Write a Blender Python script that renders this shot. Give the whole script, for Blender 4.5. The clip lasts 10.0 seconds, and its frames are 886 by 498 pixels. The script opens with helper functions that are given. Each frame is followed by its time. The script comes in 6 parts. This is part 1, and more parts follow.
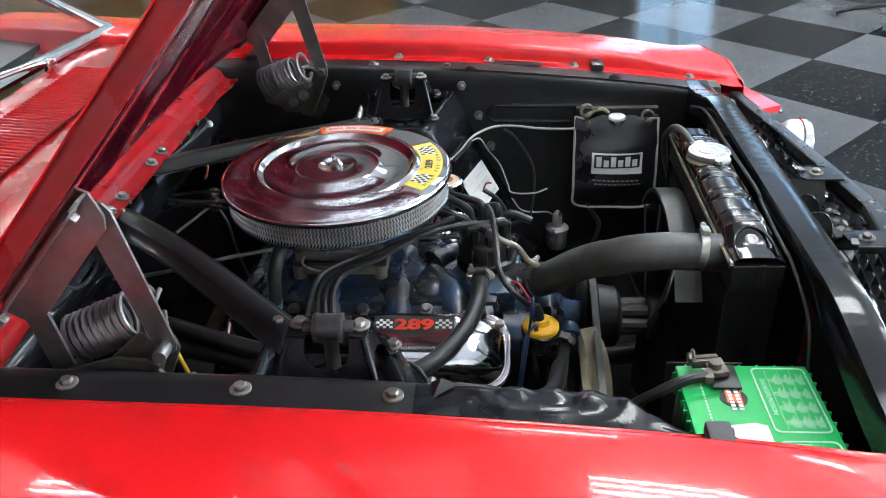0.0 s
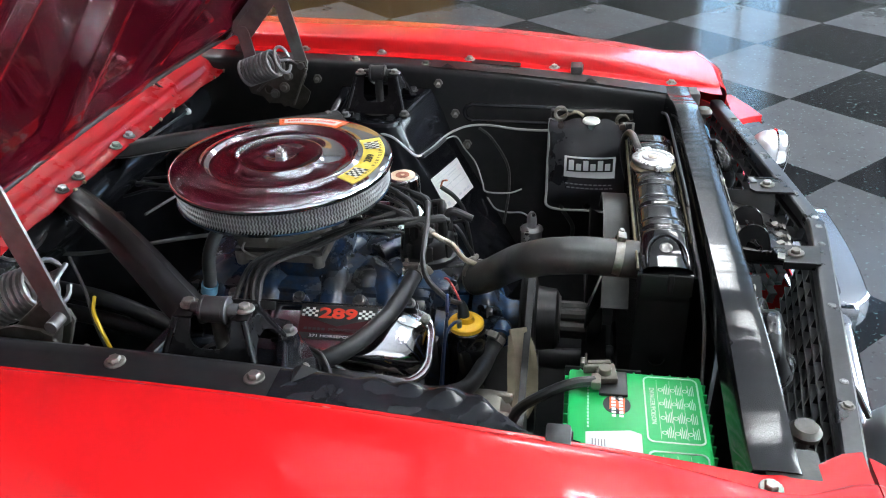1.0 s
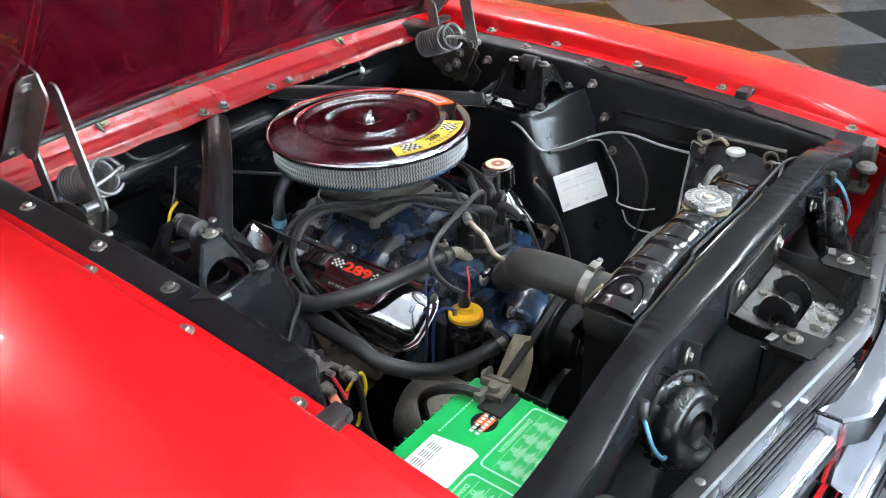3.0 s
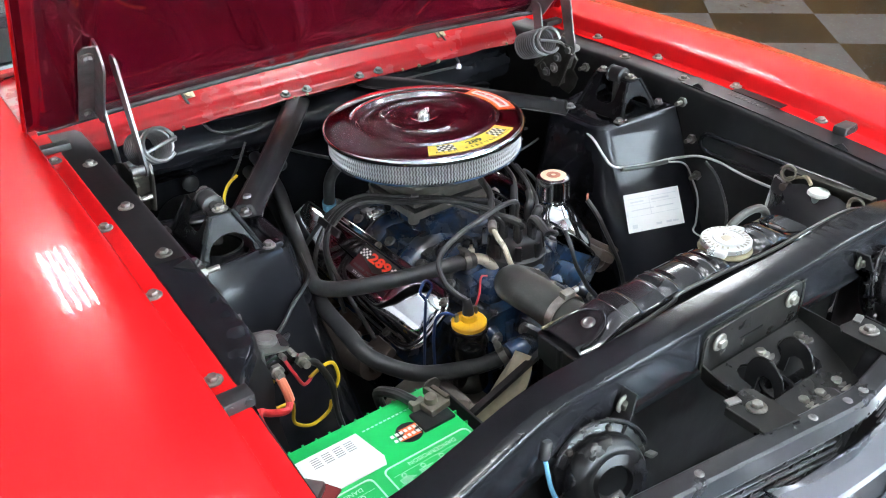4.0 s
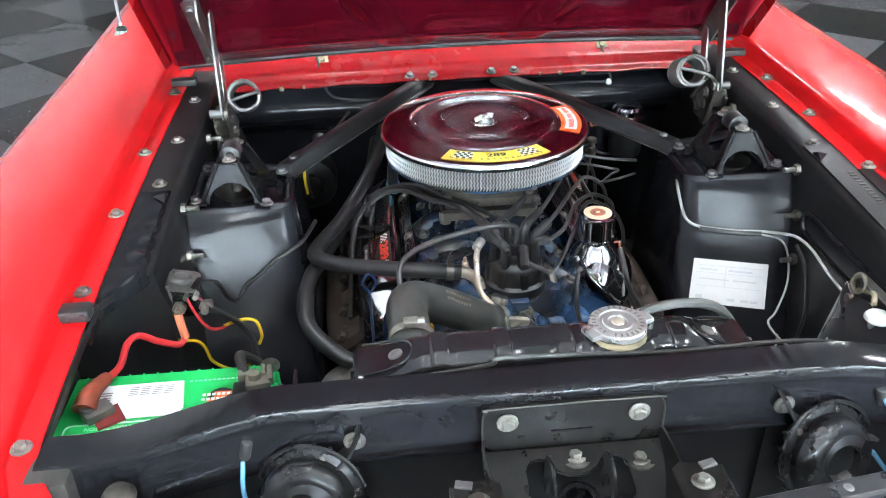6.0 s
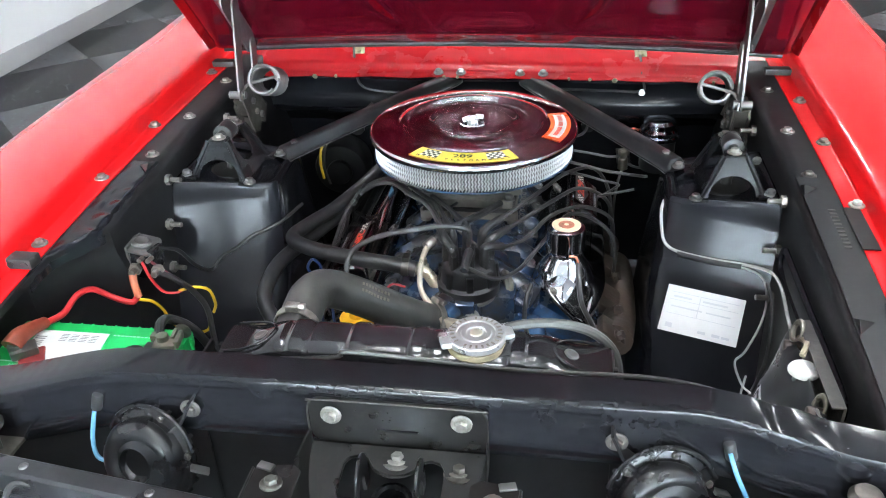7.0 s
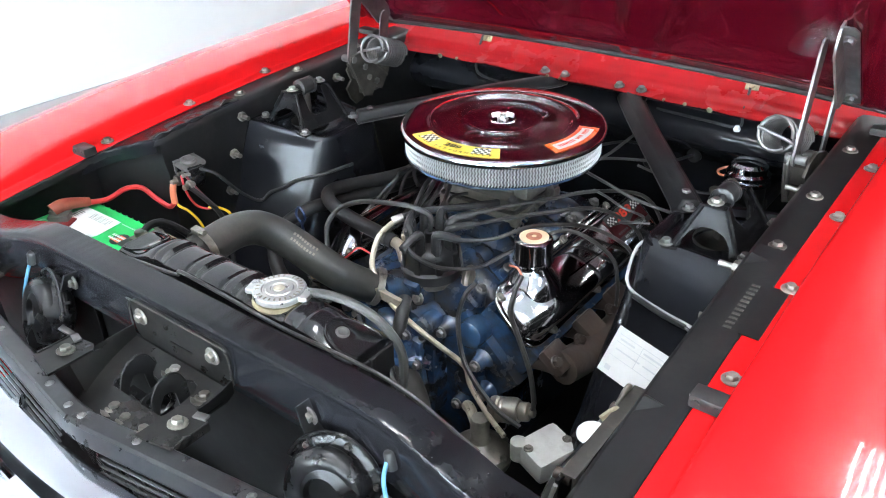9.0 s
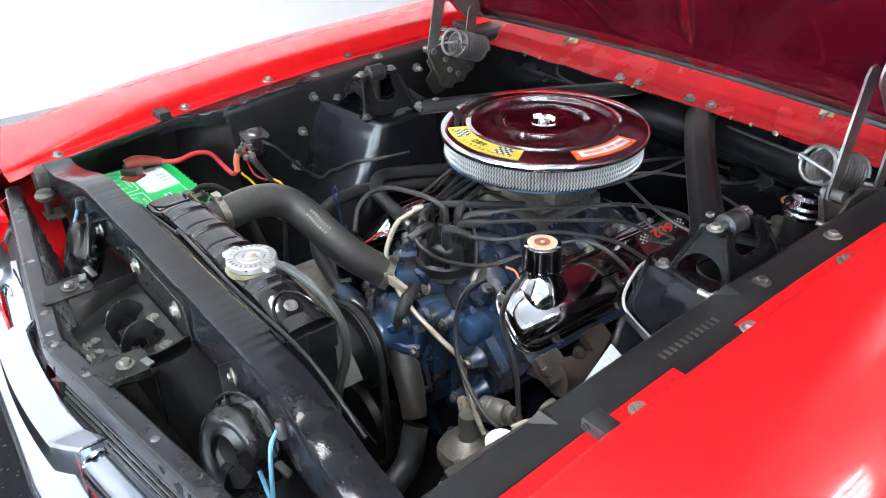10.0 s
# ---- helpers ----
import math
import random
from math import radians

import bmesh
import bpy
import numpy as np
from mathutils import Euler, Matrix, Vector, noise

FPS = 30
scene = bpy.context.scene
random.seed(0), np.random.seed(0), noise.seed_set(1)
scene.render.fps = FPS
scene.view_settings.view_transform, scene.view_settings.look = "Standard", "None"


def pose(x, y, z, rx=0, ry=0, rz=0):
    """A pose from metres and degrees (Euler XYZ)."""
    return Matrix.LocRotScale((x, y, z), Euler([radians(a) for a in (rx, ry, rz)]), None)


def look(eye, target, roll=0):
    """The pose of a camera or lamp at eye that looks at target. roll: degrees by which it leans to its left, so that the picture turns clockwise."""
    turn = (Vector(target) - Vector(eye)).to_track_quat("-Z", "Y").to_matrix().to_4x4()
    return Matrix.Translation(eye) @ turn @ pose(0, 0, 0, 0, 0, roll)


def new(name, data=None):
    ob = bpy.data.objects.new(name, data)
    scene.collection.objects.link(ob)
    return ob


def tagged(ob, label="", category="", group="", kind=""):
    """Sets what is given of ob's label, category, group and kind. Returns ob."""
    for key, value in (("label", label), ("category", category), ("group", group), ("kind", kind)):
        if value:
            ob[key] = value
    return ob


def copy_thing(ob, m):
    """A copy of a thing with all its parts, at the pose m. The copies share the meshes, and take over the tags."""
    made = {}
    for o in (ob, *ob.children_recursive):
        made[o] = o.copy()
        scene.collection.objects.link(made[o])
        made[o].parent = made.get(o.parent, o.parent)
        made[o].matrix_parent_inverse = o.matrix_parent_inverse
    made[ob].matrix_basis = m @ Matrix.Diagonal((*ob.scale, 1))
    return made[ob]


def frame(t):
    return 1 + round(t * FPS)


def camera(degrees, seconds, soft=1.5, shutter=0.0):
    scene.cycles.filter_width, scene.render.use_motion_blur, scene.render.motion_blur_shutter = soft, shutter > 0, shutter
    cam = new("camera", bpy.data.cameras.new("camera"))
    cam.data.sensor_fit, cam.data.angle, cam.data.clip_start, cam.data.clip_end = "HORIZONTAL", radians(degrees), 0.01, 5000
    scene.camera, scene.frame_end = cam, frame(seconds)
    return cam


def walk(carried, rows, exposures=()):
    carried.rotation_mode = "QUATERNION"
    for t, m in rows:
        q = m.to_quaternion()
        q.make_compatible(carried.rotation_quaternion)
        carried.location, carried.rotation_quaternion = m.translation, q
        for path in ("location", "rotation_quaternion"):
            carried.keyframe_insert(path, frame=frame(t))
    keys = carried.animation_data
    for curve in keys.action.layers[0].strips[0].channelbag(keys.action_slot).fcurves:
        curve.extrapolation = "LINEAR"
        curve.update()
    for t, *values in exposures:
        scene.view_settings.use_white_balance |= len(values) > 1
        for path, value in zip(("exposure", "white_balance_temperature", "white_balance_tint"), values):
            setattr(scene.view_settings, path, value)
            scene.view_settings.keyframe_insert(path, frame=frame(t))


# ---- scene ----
cam = camera(57.0, 10.0, soft=1.05)
PATH = [
    (0.0, (-1.214, -0.267, 1.426), (0.502, -0.133, 0.408), -2.4),
    (0.5, (-1.213, -0.372, 1.427), (0.495, -0.176, 0.408), -2.2),
    (1.0, (-1.211, -0.489, 1.425), (0.485, -0.189, 0.408), -2.2),
    (1.5, (-1.198, -0.613, 1.425), (0.464, -0.166, 0.406), -2.0),
    (2.0, (-1.171, -0.742, 1.426), (0.43, -0.111, 0.405), -1.9),
    (2.5, (-1.107, -0.875, 1.427), (0.38, -0.011, 0.404), -1.9),
    (3.0, (-1.021, -0.998, 1.426), (0.314, 0.087, 0.405), -2.2),
    (4.5, (-0.661, -1.266, 1.427), (0.123, 0.267, 0.408), -2.4),
    (5.0, (-0.518, -1.321, 1.426), (0.053, 0.303, 0.409), -2.3),
    (6.5, (-0.01, -1.401, 1.424), (-0.089, 0.319, 0.408), -1.8),
    (7.0, (0.17, -1.39, 1.423), (-0.115, 0.309, 0.408), -2.2),
    (7.5, (0.35, -1.359, 1.42), (-0.149, 0.293, 0.408), -1.8),
    (8.0, (0.512, -1.316, 1.417), (-0.195, 0.261, 0.41), -1.7),
    (8.5, (0.658, -1.257, 1.415), (-0.243, 0.219, 0.409), -1.7),
    (9.0, (0.785, -1.182, 1.413), (-0.287, 0.176, 0.409), -1.6),
    (9.5, (0.896, -1.097, 1.413), (-0.334, 0.119, 0.409), -1.4),
    (10.0, (0.995, -0.995, 1.411), (-0.382, 0.053, 0.408), -1.5),
]
walk(cam, [(t, look(eye, target, roll)) for t, eye, target, roll in PATH], [(0.0, 1.16), (2.0, 1.30), (4.5, 1.45), (7.5, 1.51), (10.0, 1.43)])

# ---- light ----
world = bpy.data.worlds.new("room_air")
scene.world = world
world.use_nodes = True
world.node_tree.nodes["Background"].inputs["Color"].default_value = (0.85, 0.92, 1.0, 1.0)
world.node_tree.nodes["Background"].inputs["Strength"].default_value = 0.25


# ---- mesh helpers ----
def V(*a):
    return Vector(a)


def bm_new():
    return bmesh.new()


def box(b, c, s, r=(0, 0, 0), bev=0.0, m=None):
    """A box of size s at c, turned by r degrees, with rounded edges."""
    t = pose(*c, *r) @ Matrix.Diagonal((s[0], s[1], s[2], 1))
    if m is not None:
        t = m @ t
    vs = bmesh.ops.create_cube(b, size=1.0, matrix=t)["verts"]
    if bev > 0:
        es = list({e for v in vs for e in v.link_edges})
        bmesh.ops.bevel(b, geom=es, offset=bev, segments=2, profile=0.6, affect="EDGES")
    return b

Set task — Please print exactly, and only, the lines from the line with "made[o].parent = made.get(o.parent, o.parent)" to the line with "scene.view_settings.keyframe_insert(path, frame=frame(t))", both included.

Problem solution —
        made[o].parent = made.get(o.parent, o.parent)
        made[o].matrix_parent_inverse = o.matrix_parent_inverse
    made[ob].matrix_basis = m @ Matrix.Diagonal((*ob.scale, 1))
    return made[ob]


def frame(t):
    return 1 + round(t * FPS)


def camera(degrees, seconds, soft=1.5, shutter=0.0):
    scene.cycles.filter_width, scene.render.use_motion_blur, scene.render.motion_blur_shutter = soft, shutter > 0, shutter
    cam = new("camera", bpy.data.cameras.new("camera"))
    cam.data.sensor_fit, cam.data.angle, cam.data.clip_start, cam.data.clip_end = "HORIZONTAL", radians(degrees), 0.01, 5000
    scene.camera, scene.frame_end = cam, frame(seconds)
    return cam


def walk(carried, rows, exposures=()):
    carried.rotation_mode = "QUATERNION"
    for t, m in rows:
        q = m.to_quaternion()
        q.make_compatible(carried.rotation_quaternion)
        carried.location, carried.rotation_quaternion = m.translation, q
        for path in ("location", "rotation_quaternion"):
            carried.keyframe_insert(path, frame=frame(t))
    keys = carried.animation_data
    for curve in keys.action.layers[0].strips[0].channelbag(keys.action_slot).fcurves:
        curve.extrapolation = "LINEAR"
        curve.update()
    for t, *values in exposures:
        scene.view_settings.use_white_balance |= len(values) > 1
        for path, value in zip(("exposure", "white_balance_temperature", "white_balance_tint"), values):
            setattr(scene.view_settings, path, value)
            scene.view_settings.keyframe_insert(path, frame=frame(t))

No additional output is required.